# How do I solve this circuit using nodal analysis?

Hey guys I cannot wrap my head around this damn circuit and how I'm supposed to solve it using nodal analysis. I chose the bottom node as my reference node and I got to these equations:

Node A is the left one, node B is the middle one, node C is the right one and the reference node is the bottom one.

Node A : (Va/100) -4 + (Va-Vb)/50 + (Va-Vc)/20 = 0

Node B : -(Va - Vb)/50 + 4 - 10 -2 + (Vb-Vc)/40 = 0

Node C: 2 + (Vc/25) -(Vb-Vc)/40 -(Va-Vc)/20 = 0

I am supposed to find Vx.

Are my equations right? How do I find Vx?

Since the bottom node is your reference node, Vx = Vb. Now you've got three equations and three unknowns, and that's do-able.

Check your equations, as well. You mix up current flowing into the node as positive sometimes (e.g. Node B), negative other times (e.g. Node A). You need to be consistent. Almost everyone uses the convention that current flowing out of the node is positive.
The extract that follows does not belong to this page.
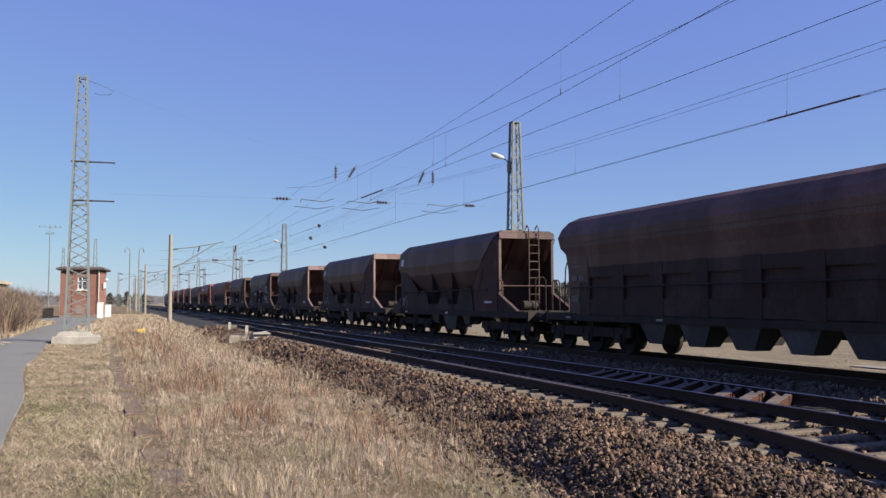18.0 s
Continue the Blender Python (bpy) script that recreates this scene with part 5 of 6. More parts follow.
def hopper_round(label, body, end, length=16.0, axles=((0.6, -1.2, -3.0), (-14.0, -15.8, -17.6)), tail=2.55, marks=(), seed=0, tail_signs=False, band=False):
    """Long hopper wagon with rounded shoulders, overhanging ends and railed platforms."""
    rnd = random.Random(seed)
    L = -length
    w = thing("hopper_wagon", pose(0, 0, 0), label, "hopper wagon", "hopper wagons of the freight train")
    prof = [(1.05, 0.5), (1.7, 0.95), (2.5, 1.32), (2.95, 1.36), (3.25, 1.42), (3.6, 1.42), (3.86, 1.30), (4.1, 1.1), (4.24, 0.86)]
    yf = [-3.4, -2.4, -1.1, -0.55, -0.15, 0.02, -0.02, -0.15, -0.45]
    yr = [L + 3.4, L + 2.4, L + 1.3, L + 0.85, L + 0.49, L + 0.28, L + 0.13, L + 0.02, L + 0.3]
    part("hopper_body", shell(B(), prof, yf, yr), body, w, "", False)
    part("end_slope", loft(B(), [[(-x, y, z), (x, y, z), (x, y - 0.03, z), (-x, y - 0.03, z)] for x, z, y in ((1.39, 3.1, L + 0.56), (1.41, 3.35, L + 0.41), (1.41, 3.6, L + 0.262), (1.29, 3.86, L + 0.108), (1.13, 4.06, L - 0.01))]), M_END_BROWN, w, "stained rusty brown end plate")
    # the paler paint puts the sunlight on the upper rim into its colour
    part("end_slope", loft(B(), [[(-x, y, z), (x, y, z), (x, y - 0.03, z), (-x, y - 0.03, z)] for x, z, y in ((1.13, 4.06, L - 0.01), (0.87, 4.25, L + 0.3))]), M_END, w, "upper rim plate, painted paler as if sunlit")
    if band:
        for s in (-1, 1):
            part("side_band", plate(B(), [(s * 1.355, -1.0, 2.62), (s * 1.405, -0.65, 3.08), (s * 1.405, L + 1.0, 3.08), (s * 1.355, L + 1.25, 2.62)], 0.012, (s, 0, 0)), M_BAND, w, "faded red band")
    for s in (-1, 1):
        n = max(3, int(length / 2.1))
        y0, y1 = -1.5, L + 1.5
        sk = B()
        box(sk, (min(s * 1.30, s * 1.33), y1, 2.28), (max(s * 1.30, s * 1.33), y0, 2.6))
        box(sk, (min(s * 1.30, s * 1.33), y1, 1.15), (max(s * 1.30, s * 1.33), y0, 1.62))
        part("side_skirt", sk, M_GRIME_SHADE, w)
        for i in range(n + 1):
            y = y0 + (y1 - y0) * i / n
            part("rib", box(B(), (min(s * 1.25, s * 1.345), y - 0.3, 1.15), (max(s * 1.25, s * 1.345), y + 0.3, 2.62)), M_GRIME_SHADE, w)
        part("sill", box(B(), (min(s * 1.2, s * 1.33), L - tail, 0.96), (max(s * 1.2, s * 1.33), 1.0, 1.17)), M_UNDER, w)
        part("side_rod", pipe(B(), [(s * 1.46, -0.9, 1.98), (s * 1.46, L + 1.2, 1.98)], 0.025), M_UNDER, w)
        part("shoulder_ridge", bar(B(), (s * 1.425, -0.1, 3.42), (s * 1.425, L + 0.3, 3.42), 0.02, 0.06), body, w)
        part("end_post", bar(B(), (s * 1.25, L + 0.75, 1.15), (s * 1.25, L + 0.75, 3.0), 0.09, 0.09, (0, 1, 0)), end, w)
        bm = B()
        pipe(bm, [(s * 1.32, L + 0.6, 2.85), (s * 1.34, L + 0.3, 2.2), (s * 1.30, L + 0.35, 1.5)], 0.035)
        part("end_handle", bm, end, w)
        bm = B()
        pipe(bm, [(s * 1.3, -0.55, 1.2), (s * 1.3, -0.45, 2.95)], 0.02)
        pipe(bm, [(s * 1.3, -0.15, 1.2), (s * 1.3, -0.25, 2.6), (s * 1.3, -0.45, 2.95)], 0.02)
        part("end_handle", bm, M_UNDER, w)
    for s in (-1, 1):
        part("front_side_plate", plate(B(), [(s * 1.30, -0.62, 1.15), (s * 1.31, -0.5, 2.5), (s * 1.35, -0.38, 3.15), (s * 1.35, -1.7, 3.15), (s * 1.30, -1.7, 1.15)], 0.02, (s, 0, 0)), body, w)
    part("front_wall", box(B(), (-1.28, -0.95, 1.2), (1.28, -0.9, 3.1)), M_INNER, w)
    part("end_beam", box(B(), (-1.32, L + 0.62, 2.92), (1.32, L + 0.78, 3.08)), end, w, "pale cross beam")
    part("end_beam", box(B(), (-1.2, L + 0.68, 2.05), (1.2, L + 0.74, 2.12)), end, w)
    for x in (-0.42, 0.5):
        part("end_post", bar(B(), (x, L + 0.72, 1.15), (x, L + 0.72, 2.95), 0.08, 0.08, (0, 1, 0)), end, w)
    ladder(w, 0.95, L + 0.35, 1.2, 4.1, M_RAILING, 0.36, 0.25)
    part("platform", box(B(), (-1.34, L - tail, 1.15), (1.34, L + 1.0, 1.2)), M_UNDER, w)
    part("platform", box(B(), (-1.34, -0.9, 1.15), (1.34, 1.0, 1.2)), M_UNDER, w)
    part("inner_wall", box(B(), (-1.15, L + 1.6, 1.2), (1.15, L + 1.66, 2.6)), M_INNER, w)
    # this dark block stands for the shade behind the skirt openings
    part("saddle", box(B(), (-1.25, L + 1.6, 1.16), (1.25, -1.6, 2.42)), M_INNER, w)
    part("centre_sill", box(B(), (-0.25, L - tail, 0.72), (0.25, 0.9, 1.0)), M_UNDER, w)
    part("headstock", box(B(), (-1.3, L - tail - 0.12, 0.86), (1.3, L - tail, 1.2)), M_UNDER, w)
    part("headstock", box(B(), (-1.3, 1.0, 0.86), (1.3, 1.12, 1.2)), M_UNDER, w)
    part("handrail", pipe(B(), [(-0.3, L - tail + 0.1, 1.2), (-0.3, L - tail + 0.1, 2.2), (1.22, L - tail + 0.1, 2.2), (1.22, L + 0.4, 2.2)], 0.022), M_RAILING, w)
    part("handrail", pipe(B(), [(0.5, L - tail + 0.1, 1.2), (0.5, L - tail + 0.1, 2.18)], 0.022), M_RAILING, w)
    part("handrail", pipe(B(), [(-1.2, L + 0.3, 1.2), (-1.2, L + 0.3, 2.15), (-0.75, L + 0.3, 2.15), (-0.75, L + 0.3, 1.2)], 0.022), M_RAILING, w)
    a, b = axles[0][-1] - 1.1, axles[1][0] + 1.1
    k = max(1, int((a - b) / 1.75))
    for i in range(k):
        yc = a + (b - a) * (i + 0.5) / k
        for s in (-1, 1):
            bm = B()
            loft(bm, [[(s * 0.5, yc + 0.7, 1.12), (s * 1.3, yc + 0.7, 1.12), (s * 1.3, yc - 0.7, 1.12), (s * 0.5, yc - 0.7, 1.12)], [(s * 0.75, yc + 0.3, 0.42), (s * 1.22, yc + 0.3, 0.42), (s * 1.22, yc - 0.3, 0.42), (s * 0.75, yc - 0.3, 0.42)]])
            part("discharge_chute", bm, M_CHUTE, w)
    for yy in (-0.3, -5.2, L + 3.0):
        part("sign_bar", box(B(), (-1.338, yy - 0.28, 1.03), (-1.33, yy, 1.09)), M_SPRAY, w)
    side_marks(w, rnd, [(-1.05, 3.33, 0.5, 0.28, 2)] + list(marks), -1.435)
    for yy, zz, ww, hh in ((-0.75, 2.75, 0.35, 0.05), (-0.75, 2.62, 0.5, 0.05), (-0.8, 2.2, 0.3, 0.16), (-1.2, 2.2, 0.3, 0.16), (-0.8, 1.95, 0.5, 0.05), (-0.8, 1.55, 0.4, 0.2)):
        part("sign_bar", box(B(), (-1.378, yy - ww, zz), (-1.36 if zz > 2.5 else -1.31, yy, zz + hh)), M_FADED, w)
    for ax in axles:
        bogie(w, ax)
    buffers(w, 1.12, 1)
    buffers(w, L - tail - 0.12, -1)
    if tail_signs:
        for x in (-1.05, 1.05):
            bm = B()
            box(bm, (x - 0.12, L - tail - 0.2, 1.75), (x + 0.12, L - tail - 0.16, 2.2))
            part("tail_board", bm, M_WHITE, w, "white tail board")
            part("tail_board_bracket", bar(B(), (x, L - tail - 0.1, 1.2), (x, L - tail - 0.15, 1.8), 0.04, 0.04, (0, 1, 0)), M_UNDER, w)
    return w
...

• Yeah sometimes I notice I'm not being consistent with the conventions. Anyway I did Cramer's to solve the equations and I switched two elements of the equation before and that's why I got wrong results. Now I got 397.4 V for Vb = Vx. Apr 10, 2015 at 21:00
• @crgrace (1/2): Yes, he needs to be consistent but there are many ways to be consistent. I wouldn't say that "Almost everyone uses the convention that current flowing out of the node is positive". Especially in nodal analysis it is much more useful to use following convention:
– Curd
Dec 29, 2015 at 10:28
• @crgrace (2/2): Put all voltage dependent currents on the left side of the equation with currents out of the node defined as positive and put all independent currents on the right side of the equation with currents into the node defined as positive (i.e. dependent currents equal independent currents). That results automatically in a nice equation system that can be written as a 3x3 dimensional conductance matrix times a 3 dimensional nodal voltage vector equaling a 3 dimensional independent current source vector. That's just Ohm's law in matrix form.
– Curd
Dec 29, 2015 at 10:28

Your equations look right to me. Have you tried solving them?

According to your schematic, $V_X$ is equal to $V_B$. So once you find $V_B$, you'll have the answer.

Edit (I made it all consistent - current leaving node +ve):

Node A : -4A + (Va/100) + (Va-Vb)/50 + (Va-Vc)/20 = 0

Node B : -10A +4A +(-2A) + (Vb - Va)/50 + (Vb-Vc)/40 = 0

Node C: +2A + (Vc/25) + (Vc-Vb)/40 + (Vc-Va)/20 = 0

Equations:

Node A : 0.08 Va - 0.02 Vb - 0.05 Vc = 4 (1)

Node B : -0.02 Va + 0.045 Vb - 0.025 Vc = 8 (2)

Node C : -0.05 Va - 0.025 Vb - 0.125 Vc = -2 (3)

So your equations are correct. Only change I would make is how you do your referencing. Node - Other Node. It's the same as you have, just more consistent. You flip-flop on signs.

I get Va = 237.3V, Vb = 368V, and Vc = 152.5V. Check your math. I used a TI83+. Cramer's rule is messy.

simulate this circuit – Schematic created using CircuitLab

equations are fine just slightly confusing i calculated solution and verified it with simulation they do match.